The weights used in this example are directly derived from a previously defined core collection from the CGN lettuce collection.
- The second table, ANR_PATH, contains information about the relation between accessions and groups. It consists of three columns: ANR (the unique key) the accession number, PATH which contains the number of the group the accession belongs to, and PRIORITY which indicates the order in which accessions within a group should be included in the core selection. (Table 2) Columns PATH and PRIORITY might also be added to another table with the accession number as unique key, such as the table containing passport data.
When a user enters the system, information about the starting point of the core selection should be displayed, such as the number of available accessions. The user is then prompted to enter the approximate size of the core selection. Next, the user is presented with the first division in subgroups, the number of accessions and the default number of core entries in each subgroup. At this point she/he has three options: 1 - accept the allocations, 2 - alter the default number of entries in the various subgroups, 3 - select one or more subgroups which she/he would like to define further. If the third option is chosen, the subgroups within the selected group, plus numbers of accessions and the default numbers of core entries in each subgroup are presented. This option can be followed for all subgroups defined within the selected group. Once the sizes of all groups have been determined up to the level desired by the user, the core selection can be generated.

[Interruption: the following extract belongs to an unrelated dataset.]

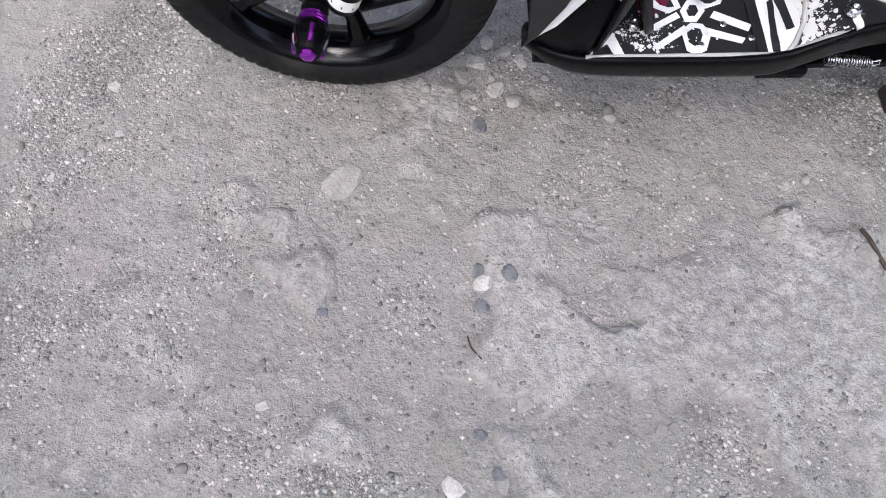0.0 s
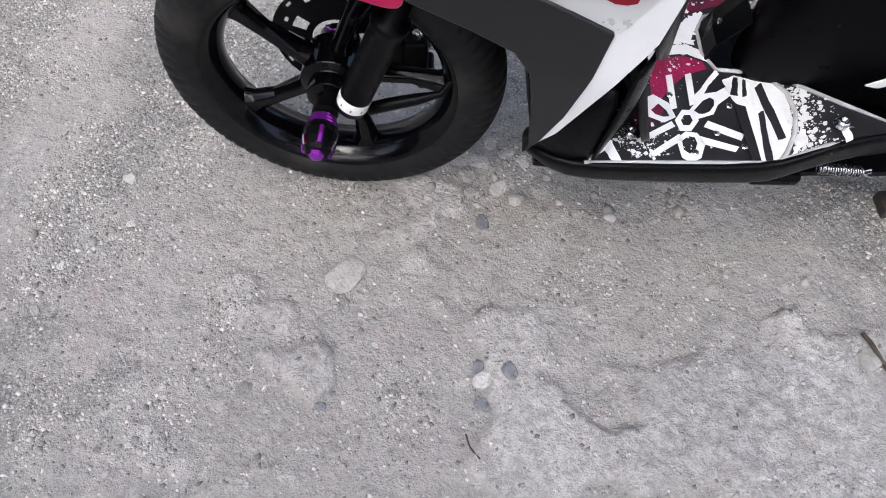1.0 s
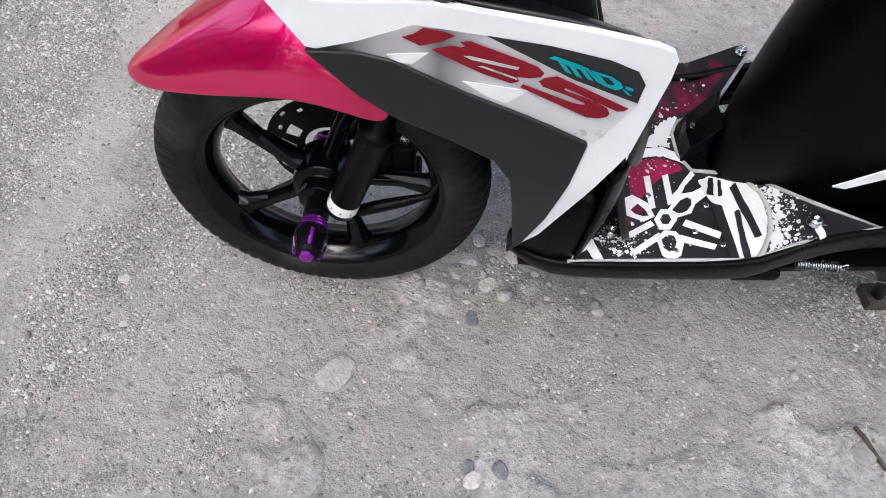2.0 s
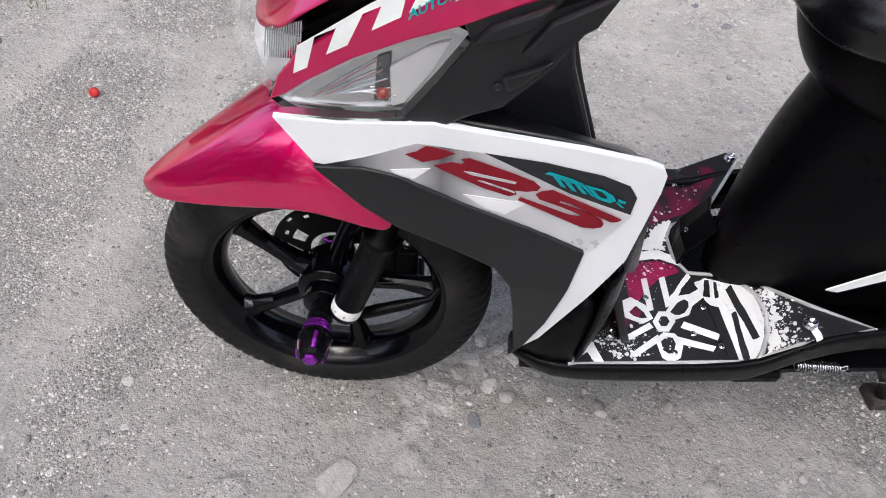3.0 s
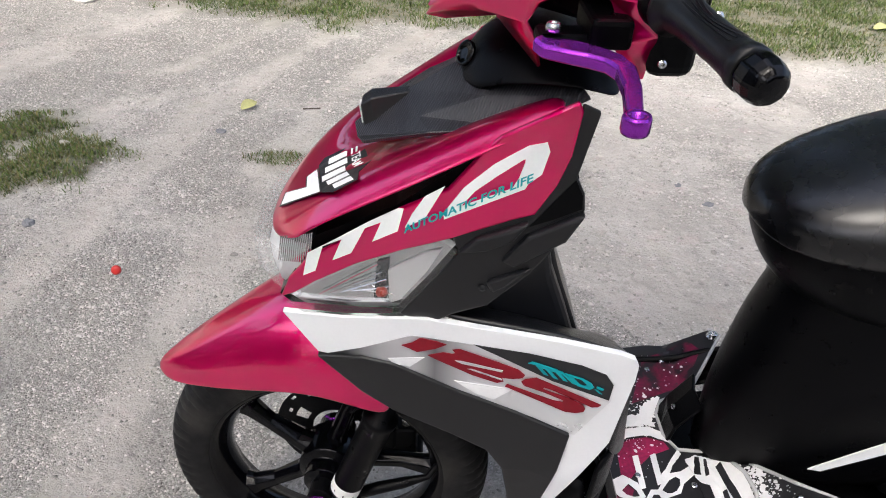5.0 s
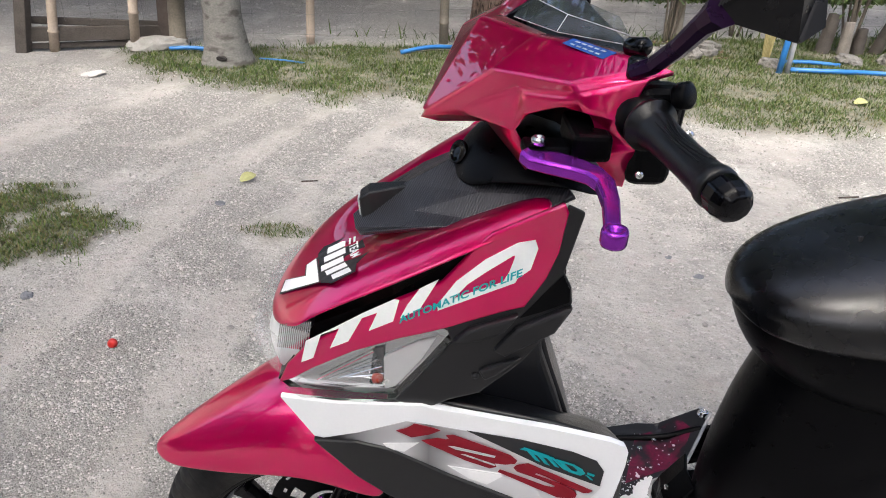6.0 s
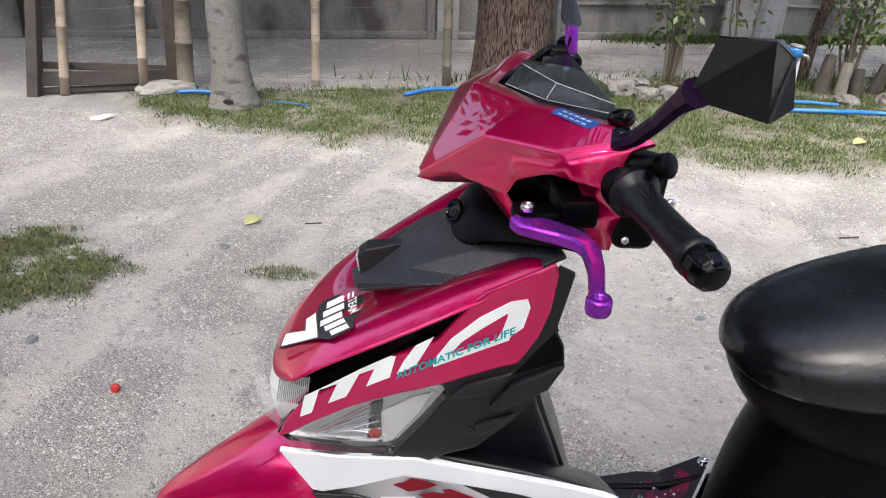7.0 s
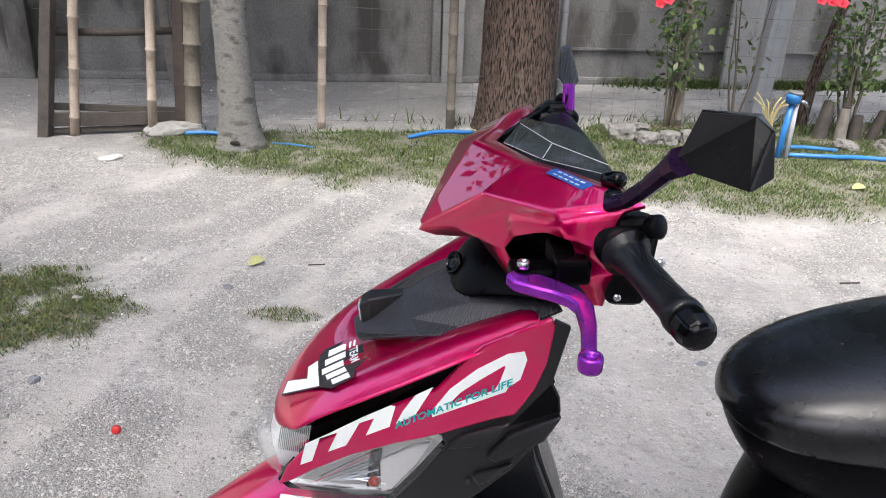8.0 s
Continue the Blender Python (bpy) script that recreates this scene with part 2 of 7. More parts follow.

The resulting request, at this level could look like: '50 accessions representing the West European cultivars of butterhead lettuce, 50 accessions representing all other butterhead lettuce in the world, and finally 25 accessions representing the other types of cultivated Lactuca'. The ideal situation would be to create an extra layer over the user interface of a genebanks documentation system allowing the user, possibly via the Internet, to:
- Define and refine the requirements of the material to be requested, and if the number of accessions meeting the requirements would be to large to:
- Adjust the default distribution over the types of material within the selection in a user friendly manner.
- Inspect the selected accessions, and possibly adapt and fine-tune the selection.
- Order the selected material from the genebank.
To divide the entries in a group over the subgroups within this group, the system uses the following principles:
- There cannot be more entries in a group than there are accessions of the respective group in the collection.
- Entries in a group are divided over the subgroups using the values of WEIGHT as weighting factors. Entries in a subgroup with a WEIGHT equaling zero will only be selected if all accessions in the other subgroups have been sampled completely.
- Apart from the groups with a WEIGHT equaling zero, all groups should be represented with at least one entry. If this is not possible since there are more subgroups than entries, the entries are allotted to the subgroups with highest values for WEIGHT.
Examples of the allocation of entries over groups given the number of accessions in the group and the relative weights of the groups are presented in Table 3.